### TASK STATEMENT
Word for word, copy all the data and drop the pictures.

### COLLECTED DATA

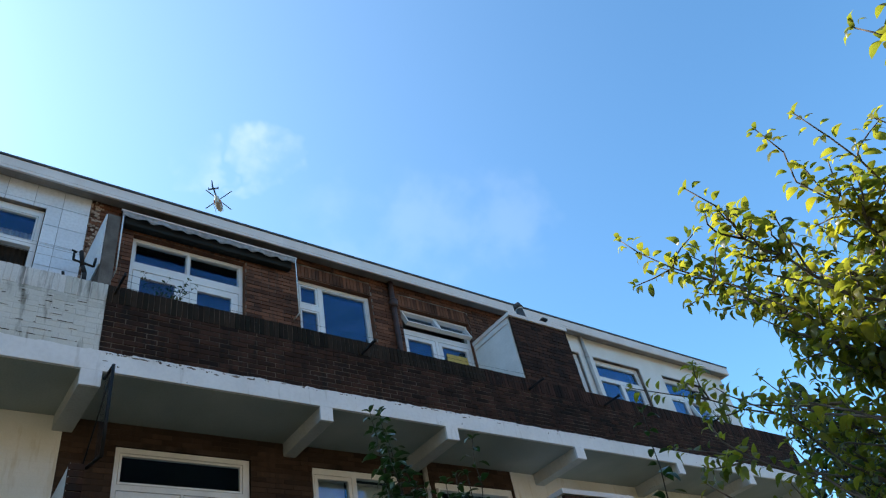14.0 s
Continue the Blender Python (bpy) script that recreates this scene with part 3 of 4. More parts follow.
plain("door_post", (FX + 0.001, FX + 0.07, 1.86, 1.925, 0.0, 2.63), M["frame"], "white painted post against the ground floor wall", "post", 0.004)

door = thing("door_1", "grey panelled door with a white frame in the tiled wall", "door", "structure")
bm = bmesh.new()
lattice(bm, FX - 0.12, FX - 0.02, -2.098, -1.152, 5.972, 8.578, [(-2.03, -1.215, 5.98, 8.51)])
part("door_frame", bm, M["frame"], door)
bm = bmesh.new()
box(bm, FX - 0.10, FX - 0.06, -2.026, -1.22, 5.984, 8.505, 0.004)
part("door_panel", bm, M["grey_panel"], door)
bm = bmesh.new()
tube(bm, (FX - 0.062, -1.284, 8.009), (FX - 0.02, -1.284, 8.009), 0.011)
tube(bm, (FX - 0.02, -1.296, 7.959), (FX - 0.02, -1.272, 8.099), 0.012)
part("door_handle", bm, M["iron"], door, "dark iron handle")


stay = thing("window_stay", "white metal stay on the tiled wall's window", "window fitting")
bm = bmesh.new()
box(bm, FX - 0.055, FX - 0.02, 0.535, 0.56, 7.78, 7.99, 0.004)
part("arm", bm, M["pipe_grey"], stay)
bm = bmesh.new()
box(bm, FX - 0.056, FX - 0.01, 0.515, 0.60, 7.77, 7.81, 0.004)
part("foot", bm, M["frame"], stay)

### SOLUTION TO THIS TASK
14.0 s
Continue the Blender Python (bpy) script that recreates this scene with part 3 of 4. More parts follow.
plain("door_post", (FX + 0.001, FX + 0.07, 1.86, 1.925, 0.0, 2.63), M["frame"], "white painted post against the ground floor wall", "post", 0.004)

door = thing("door_1", "grey panelled door with a white frame in the tiled wall", "door", "structure")
bm = bmesh.new()
lattice(bm, FX - 0.12, FX - 0.02, -2.098, -1.152, 5.972, 8.578, [(-2.03, -1.215, 5.98, 8.51)])
part("door_frame", bm, M["frame"], door)
bm = bmesh.new()
box(bm, FX - 0.10, FX - 0.06, -2.026, -1.22, 5.984, 8.505, 0.004)
part("door_panel", bm, M["grey_panel"], door)
bm = bmesh.new()
tube(bm, (FX - 0.062, -1.284, 8.009), (FX - 0.02, -1.284, 8.009), 0.011)
tube(bm, (FX - 0.02, -1.296, 7.959), (FX - 0.02, -1.272, 8.099), 0.012)
part("door_handle", bm, M["iron"], door, "dark iron handle")


stay = thing("window_stay", "white metal stay on the tiled wall's window", "window fitting")
bm = bmesh.new()
box(bm, FX - 0.055, FX - 0.02, 0.535, 0.56, 7.78, 7.99, 0.004)
part("arm", bm, M["pipe_grey"], stay)
bm = bmesh.new()
box(bm, FX - 0.056, FX - 0.01, 0.515, 0.60, 7.77, 7.81, 0.004)
part("foot", bm, M["frame"], stay)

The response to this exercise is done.